Individual IPA members have been very active in this area. The Publishers Association in the UK launched a five-year programme that covered annual monitoring of progress, clear diversity goals in the workplace, awards, learning and training, etc. The IPA focused on sharing best practice. We also sent out a questionnaire to the members and followed up with short interviews. Key take-aways were that every IPA member had a D&I story to tell (even if they didn’t realize it), there was a wide variety of views on how important D&I is and how it is ‘competing’ with other priorities, and there is more of a focus on D&I in the workforce than on D&I in what we publish. Gender was the most prominent diversity lens, but race and ethnicity, age and LGBTQI+ were also on the radar.
As you mention in your articles, the publishing industry needs to pay attention to diversity and inclusion on different levels: within the workforce, with regard to the content that is offered and with regard to authorship. What can publishers do to bring new and more representative voices into the field?
If we want to publish diverse books we need diverse authors, and in order to attract diverse authors, we need diversity in our publishing houses and publishing organizations. What we publish and who publishes it are closely connected. You can’t expect a publisher working with a majority of straight white women to be able to publish books that will resonate with a Black audience and with LGBTQI+ readers. (I’m exaggerating a bit to get the point across.)
If you want to address D&I, the first step is to create an inclusive organization where everyone can be themselves and achieve their full potential. At Elsevier we have rolled out Inclusive Leadership and Psychological Safety programmes which were highly effective. Once the working culture is more inclusive, you can put diverse talent hiring and retention on the agenda. Publishing houses that are inclusive and diverse will attract more talent, especially if their efforts are recognized through external benchmarks or independent evaluations. Prospective hires look at organizations like Comparably and Glassdoor to evaluate how companies align on their values and purpose.
In parallel, I am a great supporter of raising awareness of what we publish, for example by celebrating diverse voices through awards, dedicated programmes and financial support.
You write on your blog that both the British and the American publishing industries are making progress in the D&I of their workforce. How do you think they have achieved this progress?
First, the UK and the US stand out because for those countries we have a great deal of data going back several years on diversity in our industry. I would love to have similar data for other countries and be able to build a truly international perspective on diversity in publishing at a global level, but that is not possible as yet. Of course I’m aware of the fact that in gathering data, you have to balance privacy with the importance of data registration across all types of diversity.
Second, I recall a conversation I had with a leading British publisher who said, ‘We cannot afford not to have a strong and active D&I programme, otherwise we will not succeed in hiring and retaining the talent we need.’

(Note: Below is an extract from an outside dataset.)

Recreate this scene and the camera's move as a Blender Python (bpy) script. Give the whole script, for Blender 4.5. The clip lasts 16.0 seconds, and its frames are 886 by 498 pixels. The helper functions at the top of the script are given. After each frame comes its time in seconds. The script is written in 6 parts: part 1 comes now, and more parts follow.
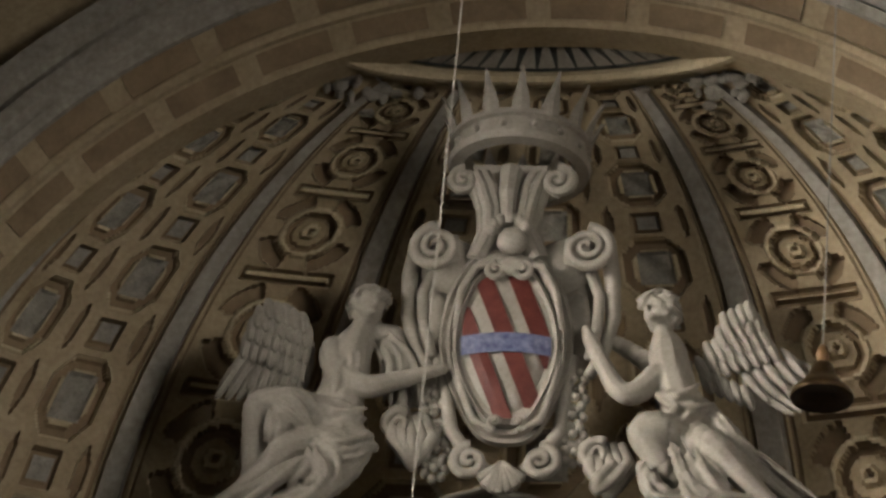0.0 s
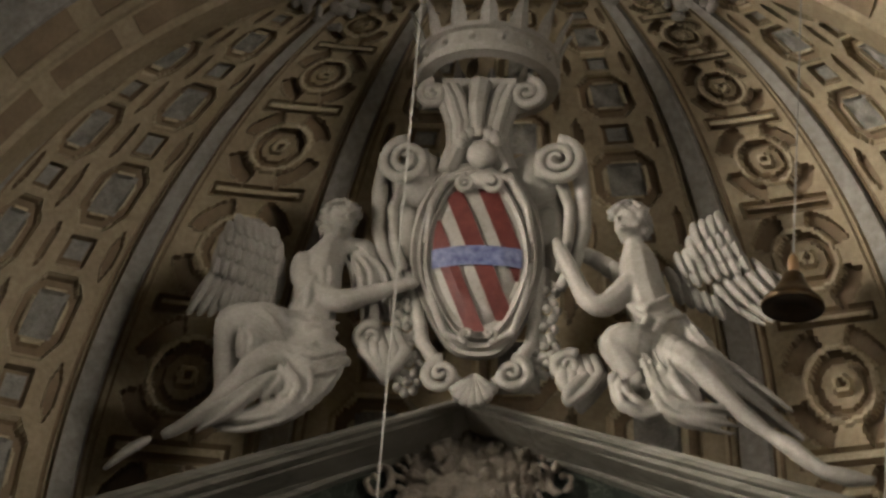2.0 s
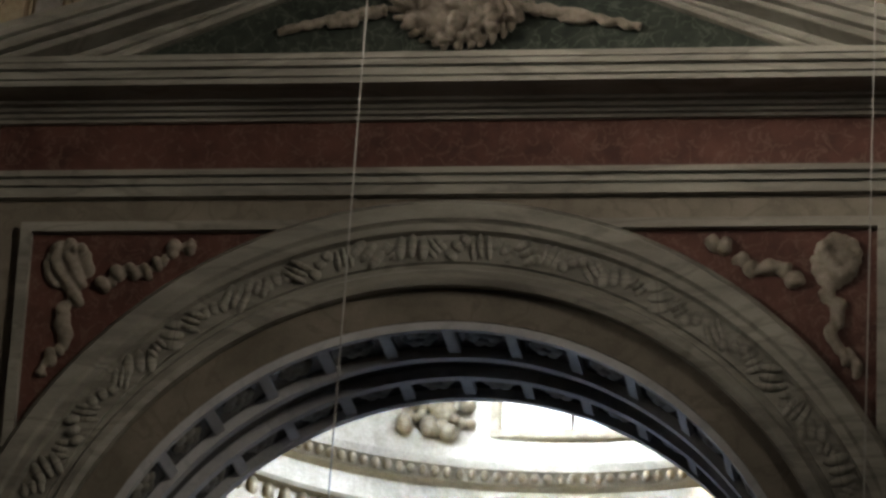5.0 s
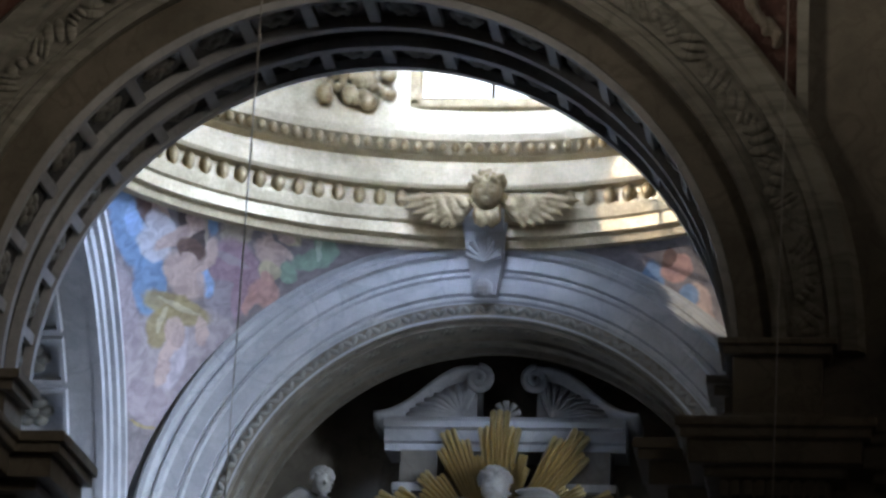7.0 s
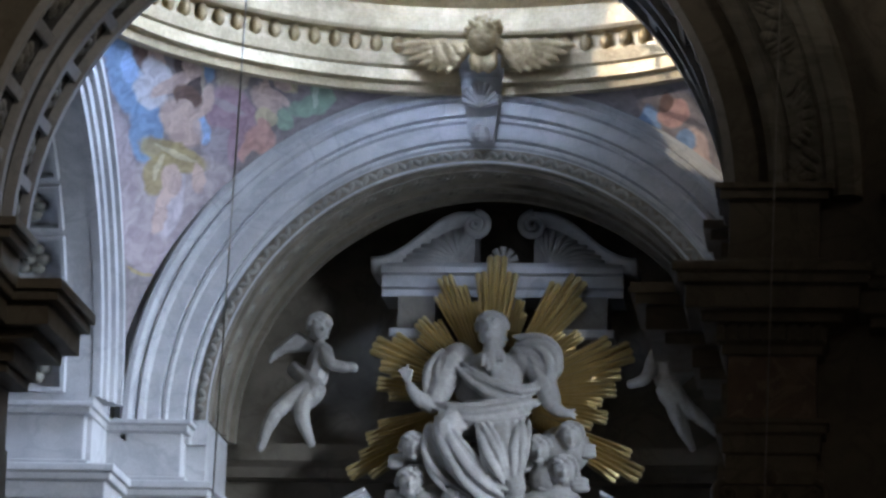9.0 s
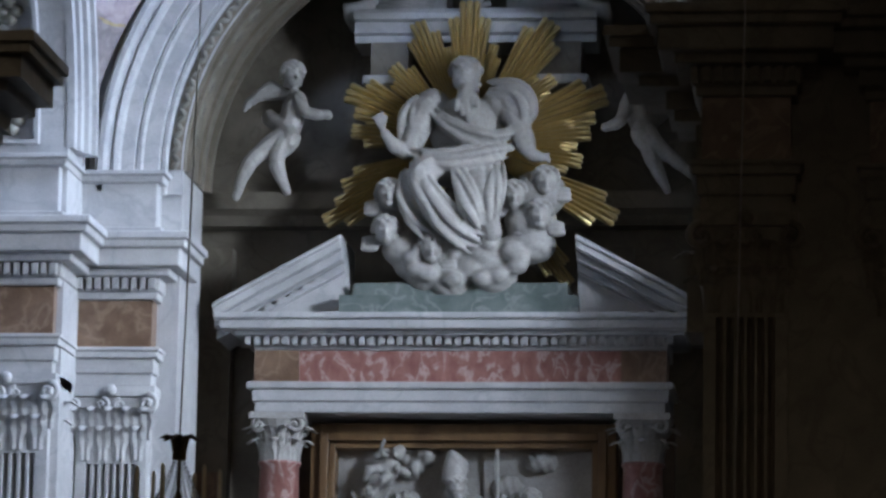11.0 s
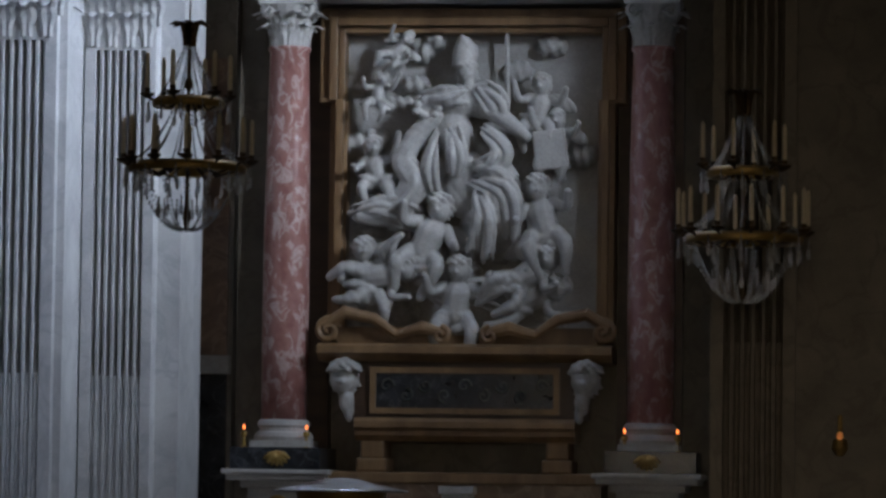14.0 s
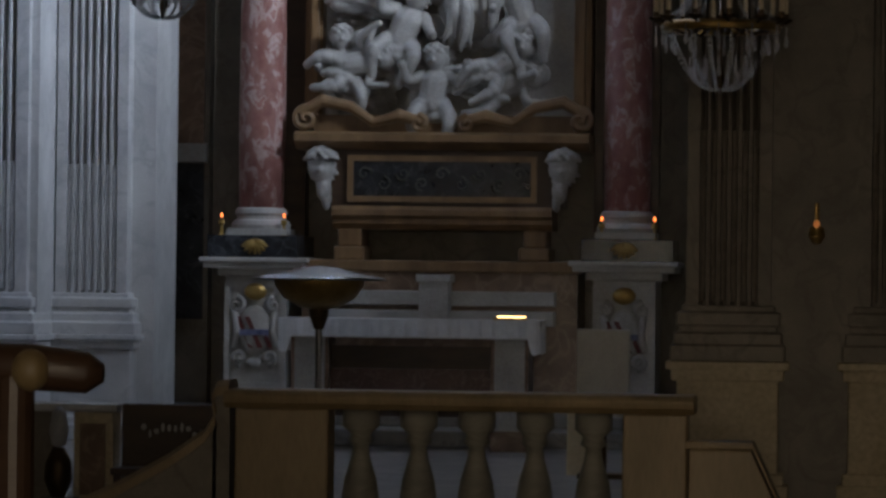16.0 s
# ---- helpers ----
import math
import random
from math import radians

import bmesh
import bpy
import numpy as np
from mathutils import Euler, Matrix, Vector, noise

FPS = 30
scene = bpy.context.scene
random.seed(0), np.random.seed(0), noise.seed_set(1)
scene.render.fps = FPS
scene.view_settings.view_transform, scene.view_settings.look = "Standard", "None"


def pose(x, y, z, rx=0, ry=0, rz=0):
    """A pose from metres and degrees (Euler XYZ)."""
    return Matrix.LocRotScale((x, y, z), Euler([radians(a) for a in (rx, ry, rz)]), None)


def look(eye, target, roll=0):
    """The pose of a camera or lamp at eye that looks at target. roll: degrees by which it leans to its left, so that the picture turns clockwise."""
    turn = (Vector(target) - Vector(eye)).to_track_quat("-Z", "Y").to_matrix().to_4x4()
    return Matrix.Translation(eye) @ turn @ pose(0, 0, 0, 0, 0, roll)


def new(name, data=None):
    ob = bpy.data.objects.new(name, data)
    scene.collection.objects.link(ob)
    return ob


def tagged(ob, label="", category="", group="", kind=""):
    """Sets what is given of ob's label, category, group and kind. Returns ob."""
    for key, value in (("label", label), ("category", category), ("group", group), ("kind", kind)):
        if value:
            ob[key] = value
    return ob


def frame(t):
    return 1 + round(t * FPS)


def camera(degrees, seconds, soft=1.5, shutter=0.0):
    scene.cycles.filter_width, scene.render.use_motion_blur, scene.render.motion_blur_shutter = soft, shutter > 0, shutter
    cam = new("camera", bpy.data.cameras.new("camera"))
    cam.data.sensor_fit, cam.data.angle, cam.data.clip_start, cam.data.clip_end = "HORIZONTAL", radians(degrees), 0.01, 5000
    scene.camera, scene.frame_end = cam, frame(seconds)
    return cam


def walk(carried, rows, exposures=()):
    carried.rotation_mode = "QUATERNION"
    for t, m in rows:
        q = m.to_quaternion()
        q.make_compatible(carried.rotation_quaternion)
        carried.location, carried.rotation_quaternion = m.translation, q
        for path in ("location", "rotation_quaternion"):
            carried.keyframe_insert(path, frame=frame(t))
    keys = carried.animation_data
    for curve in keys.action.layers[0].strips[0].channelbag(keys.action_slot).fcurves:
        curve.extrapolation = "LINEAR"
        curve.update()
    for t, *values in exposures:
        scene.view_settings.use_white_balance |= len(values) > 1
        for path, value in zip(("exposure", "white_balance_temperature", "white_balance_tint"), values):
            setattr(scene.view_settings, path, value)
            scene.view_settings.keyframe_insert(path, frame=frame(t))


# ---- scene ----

I have seen publishing houses putting D&I on the agenda in a systematic way. They hired dedicated D&I staff, formulated a strategy and executed it. They communicated internally and externally about the strategic importance of this approach. They empowered Employee Resource Groups linked to the different D&I lenses, and gave them a budget. Finally, they had strong, outspoken support from the top. To be successful at D&I, you have to fire on all cylinders at the same time and do so in a sustained way over many years.
Is there one specific D&I lens (gender, race, sexual identity, disability, etc) that is likely to present the greatest challenges for the publishing industry?
The UK PA now has data on diversity in the UK publishing industry going back many years and it tells an interesting story: the workforce is more female than male, the leadership has reached gender parity, and the LGBTQI+ community is well represented (even though they are more likely to come out to their immediate colleagues than to their managers). But the race lens on diversity is clearly where most challenges are. This has been known for years, but dedicated programmes have not really rectified the situation. Even if Black talent is hired, through internship programmes for example, Black interns are less likely to stay in their publishing house than other staff. I think it is fair to say that the inclusive working environment doesn’t extend to Black employees.
How will the IPA keep working towards a more diverse and inclusive publishing industry?
D&I now has an official home at the IPA in the Inclusive Publishing and Literacy committee, which I chair. In parallel, the PublisHER initiative is going from strength to strength, and we keep D&I on the agenda through our blogs (there was a recent blog on Every Story Matters), as we will at the upcoming IPA Congress in Jakarta next year. Our members are increasingly embracing D&I, and the UK PA and the American Association of Publishers are really in the vanguard here. At the IPA we are playing our part in exchanging best practice and helping all our members become and remain active in this area.